• EXERCISE:
Beginning with the line that contains "scene.view_settings.use_white_balance |= len(values)" and ending with the line that contains "2.60, 6500, 7)])", reproduce each line exactly; include both and add nothing.

• SUPPLIED ENTRIES:
--- Start ---

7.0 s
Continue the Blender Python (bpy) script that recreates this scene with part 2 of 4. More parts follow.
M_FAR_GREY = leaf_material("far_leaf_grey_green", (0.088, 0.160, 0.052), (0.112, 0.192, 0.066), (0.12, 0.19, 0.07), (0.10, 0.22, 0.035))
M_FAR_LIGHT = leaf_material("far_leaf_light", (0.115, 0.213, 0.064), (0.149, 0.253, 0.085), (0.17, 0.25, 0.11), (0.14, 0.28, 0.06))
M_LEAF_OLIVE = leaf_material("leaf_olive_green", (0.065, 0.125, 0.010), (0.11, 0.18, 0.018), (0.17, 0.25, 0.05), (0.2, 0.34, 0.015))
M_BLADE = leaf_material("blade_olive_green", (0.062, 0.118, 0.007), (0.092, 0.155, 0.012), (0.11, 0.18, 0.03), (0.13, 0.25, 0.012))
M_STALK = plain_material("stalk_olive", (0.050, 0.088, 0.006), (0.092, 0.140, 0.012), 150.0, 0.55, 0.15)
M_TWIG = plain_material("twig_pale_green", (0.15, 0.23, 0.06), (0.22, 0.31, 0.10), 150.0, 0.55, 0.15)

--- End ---
--- Start ---

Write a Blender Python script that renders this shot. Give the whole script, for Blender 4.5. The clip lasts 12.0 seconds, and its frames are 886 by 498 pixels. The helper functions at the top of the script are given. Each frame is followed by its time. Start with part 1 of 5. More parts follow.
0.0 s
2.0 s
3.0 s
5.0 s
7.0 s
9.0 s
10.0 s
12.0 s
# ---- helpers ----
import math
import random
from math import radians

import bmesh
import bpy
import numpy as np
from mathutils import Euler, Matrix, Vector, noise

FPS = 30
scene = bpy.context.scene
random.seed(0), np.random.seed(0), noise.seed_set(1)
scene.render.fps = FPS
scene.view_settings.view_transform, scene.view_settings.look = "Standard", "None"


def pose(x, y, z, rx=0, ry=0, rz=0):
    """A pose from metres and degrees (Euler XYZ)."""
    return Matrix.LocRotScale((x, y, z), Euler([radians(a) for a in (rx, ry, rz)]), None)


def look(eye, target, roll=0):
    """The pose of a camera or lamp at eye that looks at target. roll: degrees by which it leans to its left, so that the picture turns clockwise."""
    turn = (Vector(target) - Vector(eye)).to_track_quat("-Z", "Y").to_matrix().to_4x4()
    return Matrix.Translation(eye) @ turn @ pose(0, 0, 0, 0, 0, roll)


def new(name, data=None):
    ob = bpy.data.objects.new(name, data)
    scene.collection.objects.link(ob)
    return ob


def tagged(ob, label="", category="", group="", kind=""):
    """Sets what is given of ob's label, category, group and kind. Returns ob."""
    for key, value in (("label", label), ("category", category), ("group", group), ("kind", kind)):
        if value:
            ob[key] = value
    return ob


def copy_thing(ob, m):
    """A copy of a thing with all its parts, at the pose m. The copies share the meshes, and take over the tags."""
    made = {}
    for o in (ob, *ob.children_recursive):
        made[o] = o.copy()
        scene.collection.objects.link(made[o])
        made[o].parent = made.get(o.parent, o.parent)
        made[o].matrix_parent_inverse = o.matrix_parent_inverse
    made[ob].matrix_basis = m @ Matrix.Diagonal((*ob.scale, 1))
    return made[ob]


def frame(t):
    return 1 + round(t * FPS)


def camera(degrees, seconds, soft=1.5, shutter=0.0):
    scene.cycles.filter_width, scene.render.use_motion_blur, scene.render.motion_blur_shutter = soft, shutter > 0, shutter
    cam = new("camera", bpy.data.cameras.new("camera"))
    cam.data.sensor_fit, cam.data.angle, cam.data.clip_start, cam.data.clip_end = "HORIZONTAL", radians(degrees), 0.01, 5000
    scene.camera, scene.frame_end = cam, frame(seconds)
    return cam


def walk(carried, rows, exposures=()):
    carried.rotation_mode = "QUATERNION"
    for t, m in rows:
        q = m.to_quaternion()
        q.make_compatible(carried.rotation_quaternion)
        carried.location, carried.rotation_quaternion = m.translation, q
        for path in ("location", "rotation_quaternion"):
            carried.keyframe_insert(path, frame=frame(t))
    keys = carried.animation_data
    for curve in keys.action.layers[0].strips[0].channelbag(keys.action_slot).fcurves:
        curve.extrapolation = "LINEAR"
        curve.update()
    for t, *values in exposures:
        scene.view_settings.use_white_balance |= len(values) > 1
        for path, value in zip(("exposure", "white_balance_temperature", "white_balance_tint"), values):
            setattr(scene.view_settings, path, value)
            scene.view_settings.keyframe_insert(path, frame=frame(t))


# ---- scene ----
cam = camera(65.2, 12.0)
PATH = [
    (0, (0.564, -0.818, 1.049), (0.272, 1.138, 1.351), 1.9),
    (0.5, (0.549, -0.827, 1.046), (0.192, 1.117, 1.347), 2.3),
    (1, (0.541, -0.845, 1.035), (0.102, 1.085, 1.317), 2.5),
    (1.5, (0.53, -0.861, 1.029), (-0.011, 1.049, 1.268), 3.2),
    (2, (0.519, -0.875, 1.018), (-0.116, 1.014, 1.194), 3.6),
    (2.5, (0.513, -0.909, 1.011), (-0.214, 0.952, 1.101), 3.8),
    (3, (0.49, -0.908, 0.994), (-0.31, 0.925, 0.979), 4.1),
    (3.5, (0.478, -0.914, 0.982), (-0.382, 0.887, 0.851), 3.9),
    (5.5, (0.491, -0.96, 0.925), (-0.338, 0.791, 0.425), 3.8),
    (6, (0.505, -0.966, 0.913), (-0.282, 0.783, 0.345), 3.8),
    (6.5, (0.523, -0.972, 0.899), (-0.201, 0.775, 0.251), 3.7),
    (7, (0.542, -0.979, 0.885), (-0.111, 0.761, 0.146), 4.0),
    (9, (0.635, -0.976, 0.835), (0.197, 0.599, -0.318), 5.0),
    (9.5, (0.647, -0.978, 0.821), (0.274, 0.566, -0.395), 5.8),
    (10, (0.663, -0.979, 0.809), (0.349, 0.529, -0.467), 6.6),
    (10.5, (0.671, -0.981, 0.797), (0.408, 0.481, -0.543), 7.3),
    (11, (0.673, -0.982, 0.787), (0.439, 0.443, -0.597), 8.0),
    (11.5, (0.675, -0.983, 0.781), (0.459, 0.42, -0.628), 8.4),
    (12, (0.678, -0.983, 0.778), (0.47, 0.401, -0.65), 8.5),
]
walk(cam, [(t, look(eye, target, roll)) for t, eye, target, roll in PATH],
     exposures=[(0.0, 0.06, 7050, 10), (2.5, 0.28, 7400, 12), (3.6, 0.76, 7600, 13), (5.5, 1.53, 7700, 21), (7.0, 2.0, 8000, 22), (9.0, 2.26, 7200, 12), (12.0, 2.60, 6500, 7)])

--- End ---
--- Start ---

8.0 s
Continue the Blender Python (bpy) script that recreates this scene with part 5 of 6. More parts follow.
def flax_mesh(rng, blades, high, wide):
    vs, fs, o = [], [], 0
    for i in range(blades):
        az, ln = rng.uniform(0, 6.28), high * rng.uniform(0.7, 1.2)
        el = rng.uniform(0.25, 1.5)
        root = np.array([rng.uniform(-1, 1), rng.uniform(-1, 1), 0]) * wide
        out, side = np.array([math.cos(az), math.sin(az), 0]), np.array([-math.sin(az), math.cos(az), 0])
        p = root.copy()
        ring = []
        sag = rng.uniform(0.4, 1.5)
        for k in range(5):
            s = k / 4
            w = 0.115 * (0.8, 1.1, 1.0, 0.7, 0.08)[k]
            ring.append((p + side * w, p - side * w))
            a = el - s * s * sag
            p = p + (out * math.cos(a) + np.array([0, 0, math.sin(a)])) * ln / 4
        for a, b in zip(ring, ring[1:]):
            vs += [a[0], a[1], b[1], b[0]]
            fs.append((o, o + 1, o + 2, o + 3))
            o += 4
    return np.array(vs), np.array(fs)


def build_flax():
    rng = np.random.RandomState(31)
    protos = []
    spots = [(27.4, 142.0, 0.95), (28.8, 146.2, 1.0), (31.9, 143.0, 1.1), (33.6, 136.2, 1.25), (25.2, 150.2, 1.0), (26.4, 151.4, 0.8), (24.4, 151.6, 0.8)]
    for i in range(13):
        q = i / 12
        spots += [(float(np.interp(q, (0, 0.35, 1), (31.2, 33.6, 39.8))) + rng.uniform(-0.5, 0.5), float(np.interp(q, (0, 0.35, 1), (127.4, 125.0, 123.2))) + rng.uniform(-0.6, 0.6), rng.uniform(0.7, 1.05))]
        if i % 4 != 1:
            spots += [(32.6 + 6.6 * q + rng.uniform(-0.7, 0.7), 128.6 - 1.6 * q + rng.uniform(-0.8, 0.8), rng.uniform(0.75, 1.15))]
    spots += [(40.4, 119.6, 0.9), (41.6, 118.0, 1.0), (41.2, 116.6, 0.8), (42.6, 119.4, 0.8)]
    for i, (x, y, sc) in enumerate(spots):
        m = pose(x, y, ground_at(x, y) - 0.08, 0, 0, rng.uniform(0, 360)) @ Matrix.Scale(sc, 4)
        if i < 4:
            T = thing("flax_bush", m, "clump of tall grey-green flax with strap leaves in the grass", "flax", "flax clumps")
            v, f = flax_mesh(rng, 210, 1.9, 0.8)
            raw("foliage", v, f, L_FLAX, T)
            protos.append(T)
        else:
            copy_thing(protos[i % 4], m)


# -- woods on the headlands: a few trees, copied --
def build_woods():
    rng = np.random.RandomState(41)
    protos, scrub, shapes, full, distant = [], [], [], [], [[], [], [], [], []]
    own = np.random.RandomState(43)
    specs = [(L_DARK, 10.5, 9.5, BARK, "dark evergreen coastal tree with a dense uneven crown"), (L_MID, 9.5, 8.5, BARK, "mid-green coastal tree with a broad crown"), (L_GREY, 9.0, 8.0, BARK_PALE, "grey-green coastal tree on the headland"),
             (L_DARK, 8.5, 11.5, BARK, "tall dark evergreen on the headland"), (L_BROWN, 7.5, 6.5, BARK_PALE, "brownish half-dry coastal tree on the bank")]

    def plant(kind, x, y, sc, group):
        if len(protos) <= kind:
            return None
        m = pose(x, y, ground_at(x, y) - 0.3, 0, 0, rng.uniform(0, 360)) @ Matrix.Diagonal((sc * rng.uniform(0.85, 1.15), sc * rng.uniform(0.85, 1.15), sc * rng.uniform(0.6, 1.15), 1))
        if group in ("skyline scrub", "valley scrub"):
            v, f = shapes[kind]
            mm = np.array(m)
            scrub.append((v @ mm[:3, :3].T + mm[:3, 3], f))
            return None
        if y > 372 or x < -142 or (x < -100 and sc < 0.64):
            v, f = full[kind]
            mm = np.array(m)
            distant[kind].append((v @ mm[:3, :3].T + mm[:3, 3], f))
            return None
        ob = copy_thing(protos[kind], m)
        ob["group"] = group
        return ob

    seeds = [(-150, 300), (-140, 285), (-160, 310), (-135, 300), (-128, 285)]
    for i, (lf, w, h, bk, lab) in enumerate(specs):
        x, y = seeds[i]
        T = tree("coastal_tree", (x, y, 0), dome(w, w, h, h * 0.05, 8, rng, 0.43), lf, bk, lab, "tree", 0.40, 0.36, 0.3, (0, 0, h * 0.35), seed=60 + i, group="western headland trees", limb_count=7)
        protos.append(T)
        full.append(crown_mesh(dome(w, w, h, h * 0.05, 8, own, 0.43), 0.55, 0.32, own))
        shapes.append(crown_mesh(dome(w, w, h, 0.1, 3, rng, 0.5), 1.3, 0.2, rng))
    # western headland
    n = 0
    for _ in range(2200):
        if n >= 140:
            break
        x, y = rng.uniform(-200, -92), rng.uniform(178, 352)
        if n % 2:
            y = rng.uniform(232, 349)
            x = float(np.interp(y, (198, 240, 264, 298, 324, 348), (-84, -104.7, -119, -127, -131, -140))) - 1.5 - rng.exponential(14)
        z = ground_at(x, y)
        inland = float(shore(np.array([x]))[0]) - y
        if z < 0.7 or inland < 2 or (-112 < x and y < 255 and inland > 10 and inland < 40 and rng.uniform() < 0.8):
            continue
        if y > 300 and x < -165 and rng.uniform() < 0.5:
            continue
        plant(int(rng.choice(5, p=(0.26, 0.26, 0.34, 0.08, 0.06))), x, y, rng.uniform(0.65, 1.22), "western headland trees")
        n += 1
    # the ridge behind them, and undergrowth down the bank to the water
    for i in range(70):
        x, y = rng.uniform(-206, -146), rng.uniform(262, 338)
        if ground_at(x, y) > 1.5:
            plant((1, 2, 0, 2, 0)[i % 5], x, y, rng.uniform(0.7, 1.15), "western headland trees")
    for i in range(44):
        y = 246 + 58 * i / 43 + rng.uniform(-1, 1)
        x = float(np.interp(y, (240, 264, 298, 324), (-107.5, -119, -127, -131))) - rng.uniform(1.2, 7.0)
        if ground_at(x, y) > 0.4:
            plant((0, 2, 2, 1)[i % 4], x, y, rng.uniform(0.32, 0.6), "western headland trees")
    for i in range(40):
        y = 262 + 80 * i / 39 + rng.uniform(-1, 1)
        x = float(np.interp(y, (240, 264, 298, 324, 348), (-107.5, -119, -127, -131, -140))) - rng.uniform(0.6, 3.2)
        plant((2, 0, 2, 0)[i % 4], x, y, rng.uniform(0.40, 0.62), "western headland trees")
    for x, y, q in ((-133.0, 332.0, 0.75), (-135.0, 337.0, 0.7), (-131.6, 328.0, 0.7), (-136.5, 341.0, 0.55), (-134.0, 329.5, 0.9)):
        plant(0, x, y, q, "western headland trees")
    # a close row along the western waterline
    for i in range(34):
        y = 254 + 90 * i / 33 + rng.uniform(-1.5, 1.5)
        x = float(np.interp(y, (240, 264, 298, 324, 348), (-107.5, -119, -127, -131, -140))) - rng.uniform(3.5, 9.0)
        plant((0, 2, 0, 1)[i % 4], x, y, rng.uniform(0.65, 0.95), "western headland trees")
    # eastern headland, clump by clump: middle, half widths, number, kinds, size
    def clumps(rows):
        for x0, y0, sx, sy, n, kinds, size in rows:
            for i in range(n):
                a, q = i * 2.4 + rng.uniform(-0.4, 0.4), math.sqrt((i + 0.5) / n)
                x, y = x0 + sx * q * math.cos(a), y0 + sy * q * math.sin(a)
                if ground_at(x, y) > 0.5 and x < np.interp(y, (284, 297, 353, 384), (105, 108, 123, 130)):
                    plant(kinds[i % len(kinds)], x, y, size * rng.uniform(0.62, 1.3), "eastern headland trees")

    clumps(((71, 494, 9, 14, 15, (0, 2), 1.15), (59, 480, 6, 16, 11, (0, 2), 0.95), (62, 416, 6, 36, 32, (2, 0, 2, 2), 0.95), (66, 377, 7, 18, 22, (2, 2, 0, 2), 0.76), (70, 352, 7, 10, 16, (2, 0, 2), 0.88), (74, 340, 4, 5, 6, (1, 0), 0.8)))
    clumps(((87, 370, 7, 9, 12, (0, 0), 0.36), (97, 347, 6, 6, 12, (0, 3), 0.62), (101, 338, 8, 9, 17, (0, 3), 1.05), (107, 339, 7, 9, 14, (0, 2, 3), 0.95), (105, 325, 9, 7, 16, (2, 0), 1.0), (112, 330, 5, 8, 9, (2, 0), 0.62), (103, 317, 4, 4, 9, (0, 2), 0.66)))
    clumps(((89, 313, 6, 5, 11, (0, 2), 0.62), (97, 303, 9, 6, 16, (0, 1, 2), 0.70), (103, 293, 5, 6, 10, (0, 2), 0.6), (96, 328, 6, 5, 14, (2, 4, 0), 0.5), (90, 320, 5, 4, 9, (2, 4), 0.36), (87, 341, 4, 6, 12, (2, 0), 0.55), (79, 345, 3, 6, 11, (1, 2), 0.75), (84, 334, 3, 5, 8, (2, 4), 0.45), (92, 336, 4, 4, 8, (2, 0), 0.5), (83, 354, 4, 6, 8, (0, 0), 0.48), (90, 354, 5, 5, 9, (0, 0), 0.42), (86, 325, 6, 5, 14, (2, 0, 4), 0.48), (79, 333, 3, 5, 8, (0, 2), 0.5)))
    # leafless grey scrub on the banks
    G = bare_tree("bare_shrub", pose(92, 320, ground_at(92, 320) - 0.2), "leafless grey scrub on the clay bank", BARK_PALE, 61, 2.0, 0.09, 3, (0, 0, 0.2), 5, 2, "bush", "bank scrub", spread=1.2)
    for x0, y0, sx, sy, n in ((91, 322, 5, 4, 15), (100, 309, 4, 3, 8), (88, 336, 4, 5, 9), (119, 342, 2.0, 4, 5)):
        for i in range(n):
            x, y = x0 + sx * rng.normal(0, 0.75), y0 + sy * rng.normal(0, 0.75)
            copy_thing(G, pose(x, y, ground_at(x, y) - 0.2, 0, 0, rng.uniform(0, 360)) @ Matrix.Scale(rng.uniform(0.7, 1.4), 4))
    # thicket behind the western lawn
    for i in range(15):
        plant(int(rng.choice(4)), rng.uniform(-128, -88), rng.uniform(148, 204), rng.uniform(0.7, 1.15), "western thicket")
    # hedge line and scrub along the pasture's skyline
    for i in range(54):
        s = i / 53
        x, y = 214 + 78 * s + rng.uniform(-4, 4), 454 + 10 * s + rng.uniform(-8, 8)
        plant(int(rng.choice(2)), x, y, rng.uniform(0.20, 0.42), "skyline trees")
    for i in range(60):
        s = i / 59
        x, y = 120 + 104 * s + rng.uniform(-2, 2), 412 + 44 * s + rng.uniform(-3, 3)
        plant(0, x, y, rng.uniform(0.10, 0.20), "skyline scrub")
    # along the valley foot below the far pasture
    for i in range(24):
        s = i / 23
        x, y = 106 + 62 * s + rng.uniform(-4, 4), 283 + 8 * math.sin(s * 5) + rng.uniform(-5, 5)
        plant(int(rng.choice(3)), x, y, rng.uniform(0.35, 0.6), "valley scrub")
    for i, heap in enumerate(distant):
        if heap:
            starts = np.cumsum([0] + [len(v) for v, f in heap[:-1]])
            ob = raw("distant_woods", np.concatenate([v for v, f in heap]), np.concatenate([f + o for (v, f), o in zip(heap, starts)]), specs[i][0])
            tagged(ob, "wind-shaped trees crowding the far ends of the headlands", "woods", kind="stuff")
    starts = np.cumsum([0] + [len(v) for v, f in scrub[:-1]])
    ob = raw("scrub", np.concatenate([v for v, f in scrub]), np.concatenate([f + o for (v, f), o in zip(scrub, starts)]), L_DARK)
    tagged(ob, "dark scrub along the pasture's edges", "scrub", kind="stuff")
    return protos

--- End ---

• FULL ANSWER:
        scene.view_settings.use_white_balance |= len(values) > 1
        for path, value in zip(("exposure", "white_balance_temperature", "white_balance_tint"), values):
            setattr(scene.view_settings, path, value)
            scene.view_settings.keyframe_insert(path, frame=frame(t))


# ---- scene ----
cam = camera(65.2, 12.0)
PATH = [
    (0, (0.564, -0.818, 1.049), (0.272, 1.138, 1.351), 1.9),
    (0.5, (0.549, -0.827, 1.046), (0.192, 1.117, 1.347), 2.3),
    (1, (0.541, -0.845, 1.035), (0.102, 1.085, 1.317), 2.5),
    (1.5, (0.53, -0.861, 1.029), (-0.011, 1.049, 1.268), 3.2),
    (2, (0.519, -0.875, 1.018), (-0.116, 1.014, 1.194), 3.6),
    (2.5, (0.513, -0.909, 1.011), (-0.214, 0.952, 1.101), 3.8),
    (3, (0.49, -0.908, 0.994), (-0.31, 0.925, 0.979), 4.1),
    (3.5, (0.478, -0.914, 0.982), (-0.382, 0.887, 0.851), 3.9),
    (5.5, (0.491, -0.96, 0.925), (-0.338, 0.791, 0.425), 3.8),
    (6, (0.505, -0.966, 0.913), (-0.282, 0.783, 0.345), 3.8),
    (6.5, (0.523, -0.972, 0.899), (-0.201, 0.775, 0.251), 3.7),
    (7, (0.542, -0.979, 0.885), (-0.111, 0.761, 0.146), 4.0),
    (9, (0.635, -0.976, 0.835), (0.197, 0.599, -0.318), 5.0),
    (9.5, (0.647, -0.978, 0.821), (0.274, 0.566, -0.395), 5.8),
    (10, (0.663, -0.979, 0.809), (0.349, 0.529, -0.467), 6.6),
    (10.5, (0.671, -0.981, 0.797), (0.408, 0.481, -0.543), 7.3),
    (11, (0.673, -0.982, 0.787), (0.439, 0.443, -0.597), 8.0),
    (11.5, (0.675, -0.983, 0.781), (0.459, 0.42, -0.628), 8.4),
    (12, (0.678, -0.983, 0.778), (0.47, 0.401, -0.65), 8.5),
]
walk(cam, [(t, look(eye, target, roll)) for t, eye, target, roll in PATH],
     exposures=[(0.0, 0.06, 7050, 10), (2.5, 0.28, 7400, 12), (3.6, 0.76, 7600, 13), (5.5, 1.53, 7700, 21), (7.0, 2.0, 8000, 22), (9.0, 2.26, 7200, 12), (12.0, 2.60, 6500, 7)])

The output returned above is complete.